**Task prompt:** Using the listing below, select the lines with the word "script" and copy them.

**Information given:**

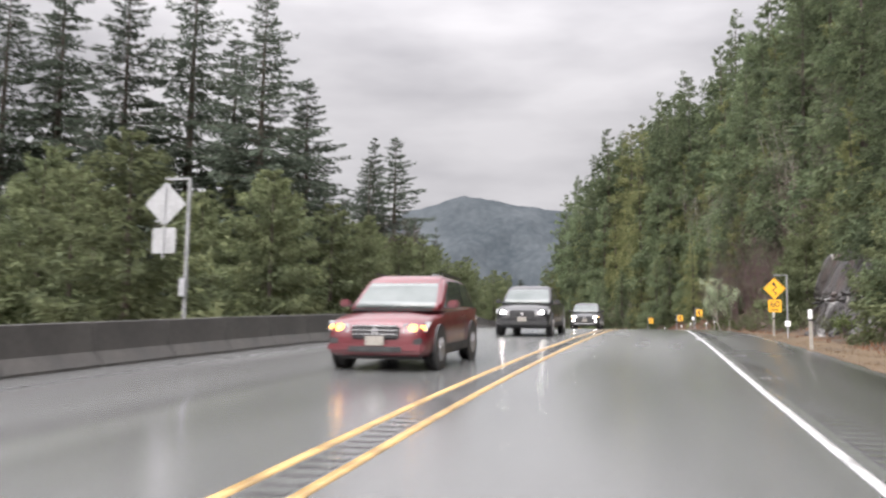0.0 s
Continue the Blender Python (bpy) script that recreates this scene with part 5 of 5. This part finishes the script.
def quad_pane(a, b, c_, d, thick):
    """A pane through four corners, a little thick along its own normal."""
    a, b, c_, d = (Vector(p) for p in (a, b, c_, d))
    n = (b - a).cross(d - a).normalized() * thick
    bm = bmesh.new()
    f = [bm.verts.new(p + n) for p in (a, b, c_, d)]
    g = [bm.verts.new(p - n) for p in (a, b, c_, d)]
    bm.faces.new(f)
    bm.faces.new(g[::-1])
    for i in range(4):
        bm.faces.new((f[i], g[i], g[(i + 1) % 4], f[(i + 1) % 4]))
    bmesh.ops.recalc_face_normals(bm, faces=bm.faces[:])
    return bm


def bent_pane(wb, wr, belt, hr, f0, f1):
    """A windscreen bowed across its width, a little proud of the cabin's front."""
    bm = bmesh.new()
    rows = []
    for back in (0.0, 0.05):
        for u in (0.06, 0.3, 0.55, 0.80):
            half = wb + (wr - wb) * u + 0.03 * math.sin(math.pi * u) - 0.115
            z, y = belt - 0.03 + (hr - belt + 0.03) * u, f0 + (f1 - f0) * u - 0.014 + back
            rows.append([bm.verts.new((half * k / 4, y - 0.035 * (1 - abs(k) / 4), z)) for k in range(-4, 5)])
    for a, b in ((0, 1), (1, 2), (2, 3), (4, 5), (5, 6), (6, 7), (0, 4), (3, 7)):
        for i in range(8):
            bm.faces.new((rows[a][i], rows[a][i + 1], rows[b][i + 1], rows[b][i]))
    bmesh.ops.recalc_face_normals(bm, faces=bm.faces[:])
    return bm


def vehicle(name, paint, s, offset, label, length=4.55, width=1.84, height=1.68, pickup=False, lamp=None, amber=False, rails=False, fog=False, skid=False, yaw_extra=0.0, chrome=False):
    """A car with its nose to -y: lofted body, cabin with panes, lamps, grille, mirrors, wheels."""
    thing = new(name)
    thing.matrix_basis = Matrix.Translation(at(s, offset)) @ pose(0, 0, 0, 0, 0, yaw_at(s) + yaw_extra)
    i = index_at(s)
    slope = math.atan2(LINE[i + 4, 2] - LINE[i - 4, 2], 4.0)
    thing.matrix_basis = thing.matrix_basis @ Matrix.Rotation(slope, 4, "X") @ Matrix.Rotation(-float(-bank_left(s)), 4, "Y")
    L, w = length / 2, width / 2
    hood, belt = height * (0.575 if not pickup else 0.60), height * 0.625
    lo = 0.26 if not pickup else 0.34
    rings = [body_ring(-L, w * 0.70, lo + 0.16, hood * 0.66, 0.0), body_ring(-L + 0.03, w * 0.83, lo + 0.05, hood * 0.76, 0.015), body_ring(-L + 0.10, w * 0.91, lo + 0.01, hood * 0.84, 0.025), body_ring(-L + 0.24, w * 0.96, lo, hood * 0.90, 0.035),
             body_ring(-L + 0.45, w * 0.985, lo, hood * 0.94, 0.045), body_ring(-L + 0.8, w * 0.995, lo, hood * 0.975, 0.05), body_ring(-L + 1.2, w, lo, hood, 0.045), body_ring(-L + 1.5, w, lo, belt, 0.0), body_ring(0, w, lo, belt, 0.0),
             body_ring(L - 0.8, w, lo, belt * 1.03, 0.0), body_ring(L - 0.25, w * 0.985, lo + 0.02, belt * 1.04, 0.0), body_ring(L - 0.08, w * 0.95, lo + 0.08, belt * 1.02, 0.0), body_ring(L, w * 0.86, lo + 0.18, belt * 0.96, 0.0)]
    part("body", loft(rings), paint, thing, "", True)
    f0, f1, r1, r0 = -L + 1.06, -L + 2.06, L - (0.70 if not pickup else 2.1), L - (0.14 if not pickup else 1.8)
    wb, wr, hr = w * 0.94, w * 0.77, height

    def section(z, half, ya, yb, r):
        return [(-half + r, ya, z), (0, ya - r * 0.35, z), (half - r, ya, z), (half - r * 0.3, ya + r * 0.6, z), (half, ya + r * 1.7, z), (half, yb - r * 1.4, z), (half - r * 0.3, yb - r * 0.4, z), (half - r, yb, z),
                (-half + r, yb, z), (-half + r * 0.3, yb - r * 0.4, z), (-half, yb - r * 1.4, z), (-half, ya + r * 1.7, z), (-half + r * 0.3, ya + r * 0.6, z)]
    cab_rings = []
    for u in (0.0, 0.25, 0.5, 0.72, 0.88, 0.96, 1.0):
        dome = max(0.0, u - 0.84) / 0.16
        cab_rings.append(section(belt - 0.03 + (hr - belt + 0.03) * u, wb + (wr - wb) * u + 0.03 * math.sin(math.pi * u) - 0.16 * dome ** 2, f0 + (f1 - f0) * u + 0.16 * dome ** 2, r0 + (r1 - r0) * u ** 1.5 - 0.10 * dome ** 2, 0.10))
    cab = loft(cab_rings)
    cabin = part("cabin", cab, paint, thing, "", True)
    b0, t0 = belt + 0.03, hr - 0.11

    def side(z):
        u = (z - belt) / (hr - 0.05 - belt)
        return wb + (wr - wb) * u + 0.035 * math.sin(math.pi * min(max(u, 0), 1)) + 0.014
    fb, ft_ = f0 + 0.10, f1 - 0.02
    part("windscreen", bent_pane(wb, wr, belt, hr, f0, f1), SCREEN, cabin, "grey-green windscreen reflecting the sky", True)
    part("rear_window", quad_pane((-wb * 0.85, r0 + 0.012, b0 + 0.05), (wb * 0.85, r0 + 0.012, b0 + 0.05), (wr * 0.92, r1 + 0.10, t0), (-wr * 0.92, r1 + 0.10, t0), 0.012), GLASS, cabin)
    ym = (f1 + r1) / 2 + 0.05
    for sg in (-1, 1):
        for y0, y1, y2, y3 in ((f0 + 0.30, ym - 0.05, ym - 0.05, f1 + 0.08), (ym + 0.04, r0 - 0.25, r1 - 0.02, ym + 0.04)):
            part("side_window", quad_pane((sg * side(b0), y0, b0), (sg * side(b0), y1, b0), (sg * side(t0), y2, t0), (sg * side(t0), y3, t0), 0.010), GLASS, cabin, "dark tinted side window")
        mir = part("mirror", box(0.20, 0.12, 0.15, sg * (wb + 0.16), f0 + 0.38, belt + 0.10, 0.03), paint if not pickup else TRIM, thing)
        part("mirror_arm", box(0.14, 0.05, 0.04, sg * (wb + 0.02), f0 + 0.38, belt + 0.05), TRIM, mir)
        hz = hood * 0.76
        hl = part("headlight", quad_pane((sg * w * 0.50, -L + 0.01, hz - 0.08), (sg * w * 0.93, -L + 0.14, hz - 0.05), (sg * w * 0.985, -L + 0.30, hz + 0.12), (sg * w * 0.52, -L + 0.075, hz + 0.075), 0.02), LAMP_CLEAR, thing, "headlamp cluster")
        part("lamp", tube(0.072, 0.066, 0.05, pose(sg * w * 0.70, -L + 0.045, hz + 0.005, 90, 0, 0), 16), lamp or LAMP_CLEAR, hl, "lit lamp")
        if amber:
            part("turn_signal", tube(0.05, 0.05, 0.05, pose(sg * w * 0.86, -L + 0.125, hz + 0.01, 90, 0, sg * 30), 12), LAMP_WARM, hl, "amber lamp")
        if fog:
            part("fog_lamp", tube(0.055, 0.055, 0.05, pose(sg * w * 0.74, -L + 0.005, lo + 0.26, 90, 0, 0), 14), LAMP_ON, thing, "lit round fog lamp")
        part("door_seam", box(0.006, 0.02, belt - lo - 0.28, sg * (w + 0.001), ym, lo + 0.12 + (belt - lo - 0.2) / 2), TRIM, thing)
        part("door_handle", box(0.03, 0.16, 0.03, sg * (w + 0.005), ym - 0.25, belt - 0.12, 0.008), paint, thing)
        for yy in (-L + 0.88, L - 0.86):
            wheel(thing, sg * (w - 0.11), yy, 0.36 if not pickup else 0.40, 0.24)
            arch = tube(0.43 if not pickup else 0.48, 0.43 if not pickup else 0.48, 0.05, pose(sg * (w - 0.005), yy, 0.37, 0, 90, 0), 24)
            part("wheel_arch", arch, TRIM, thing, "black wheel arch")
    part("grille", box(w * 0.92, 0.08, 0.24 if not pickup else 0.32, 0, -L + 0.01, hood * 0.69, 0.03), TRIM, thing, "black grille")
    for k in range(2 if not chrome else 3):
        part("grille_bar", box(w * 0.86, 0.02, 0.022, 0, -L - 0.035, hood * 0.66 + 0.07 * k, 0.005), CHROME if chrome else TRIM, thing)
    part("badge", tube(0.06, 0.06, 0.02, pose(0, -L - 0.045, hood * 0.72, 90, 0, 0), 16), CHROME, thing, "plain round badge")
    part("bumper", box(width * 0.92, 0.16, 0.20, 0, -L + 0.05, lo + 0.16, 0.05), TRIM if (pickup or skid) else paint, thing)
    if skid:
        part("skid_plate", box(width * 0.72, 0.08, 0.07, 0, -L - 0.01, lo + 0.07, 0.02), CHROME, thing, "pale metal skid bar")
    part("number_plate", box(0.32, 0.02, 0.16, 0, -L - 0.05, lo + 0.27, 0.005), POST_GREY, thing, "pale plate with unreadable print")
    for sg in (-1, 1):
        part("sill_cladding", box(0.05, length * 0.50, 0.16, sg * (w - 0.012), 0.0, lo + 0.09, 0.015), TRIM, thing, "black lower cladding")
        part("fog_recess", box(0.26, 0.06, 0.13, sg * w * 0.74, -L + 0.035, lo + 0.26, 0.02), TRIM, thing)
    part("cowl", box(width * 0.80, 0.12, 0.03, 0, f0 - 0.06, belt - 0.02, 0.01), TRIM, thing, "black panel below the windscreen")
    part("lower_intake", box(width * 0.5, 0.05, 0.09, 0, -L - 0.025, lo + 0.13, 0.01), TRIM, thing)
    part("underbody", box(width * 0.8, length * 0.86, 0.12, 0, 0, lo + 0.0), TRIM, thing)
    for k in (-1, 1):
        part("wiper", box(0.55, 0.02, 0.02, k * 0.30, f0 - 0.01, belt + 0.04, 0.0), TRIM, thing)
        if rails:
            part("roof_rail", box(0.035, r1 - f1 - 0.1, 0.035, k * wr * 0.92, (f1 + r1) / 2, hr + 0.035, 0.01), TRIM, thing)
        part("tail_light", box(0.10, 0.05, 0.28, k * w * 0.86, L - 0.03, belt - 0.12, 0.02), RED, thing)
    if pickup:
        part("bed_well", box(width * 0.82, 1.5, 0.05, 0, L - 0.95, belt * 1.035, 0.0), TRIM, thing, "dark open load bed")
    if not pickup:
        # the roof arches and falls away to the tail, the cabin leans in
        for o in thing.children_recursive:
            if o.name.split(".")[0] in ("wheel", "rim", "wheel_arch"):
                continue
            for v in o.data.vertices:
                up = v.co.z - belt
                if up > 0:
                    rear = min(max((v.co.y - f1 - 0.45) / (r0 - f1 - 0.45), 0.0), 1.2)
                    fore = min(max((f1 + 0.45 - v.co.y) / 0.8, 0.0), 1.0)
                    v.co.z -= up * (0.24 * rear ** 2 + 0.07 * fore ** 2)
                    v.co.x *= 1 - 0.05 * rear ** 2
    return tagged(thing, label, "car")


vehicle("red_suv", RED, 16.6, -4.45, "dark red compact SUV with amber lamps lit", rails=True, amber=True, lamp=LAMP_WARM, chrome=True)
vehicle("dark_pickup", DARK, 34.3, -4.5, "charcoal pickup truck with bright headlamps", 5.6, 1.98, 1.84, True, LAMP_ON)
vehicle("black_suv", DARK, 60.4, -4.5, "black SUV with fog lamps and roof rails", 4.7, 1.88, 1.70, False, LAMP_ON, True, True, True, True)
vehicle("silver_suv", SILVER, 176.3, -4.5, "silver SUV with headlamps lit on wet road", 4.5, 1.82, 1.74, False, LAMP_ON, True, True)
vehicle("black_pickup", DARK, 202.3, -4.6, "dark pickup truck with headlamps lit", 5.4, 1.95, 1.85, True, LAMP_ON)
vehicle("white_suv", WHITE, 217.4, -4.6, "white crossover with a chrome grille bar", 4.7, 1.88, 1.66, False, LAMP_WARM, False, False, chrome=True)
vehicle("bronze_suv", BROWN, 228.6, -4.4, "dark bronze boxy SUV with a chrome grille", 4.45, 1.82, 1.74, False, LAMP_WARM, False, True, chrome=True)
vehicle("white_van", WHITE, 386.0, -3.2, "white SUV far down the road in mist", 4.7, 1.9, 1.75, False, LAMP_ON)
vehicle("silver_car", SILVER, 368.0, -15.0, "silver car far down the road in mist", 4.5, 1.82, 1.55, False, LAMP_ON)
==
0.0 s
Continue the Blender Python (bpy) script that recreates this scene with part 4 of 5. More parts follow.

**Full answer:**
Continue the Blender Python (bpy) script that recreates this scene with part 5 of 5. This part finishes the script.
Continue the Blender Python (bpy) script that recreates this scene with part 4 of 5. More parts follow.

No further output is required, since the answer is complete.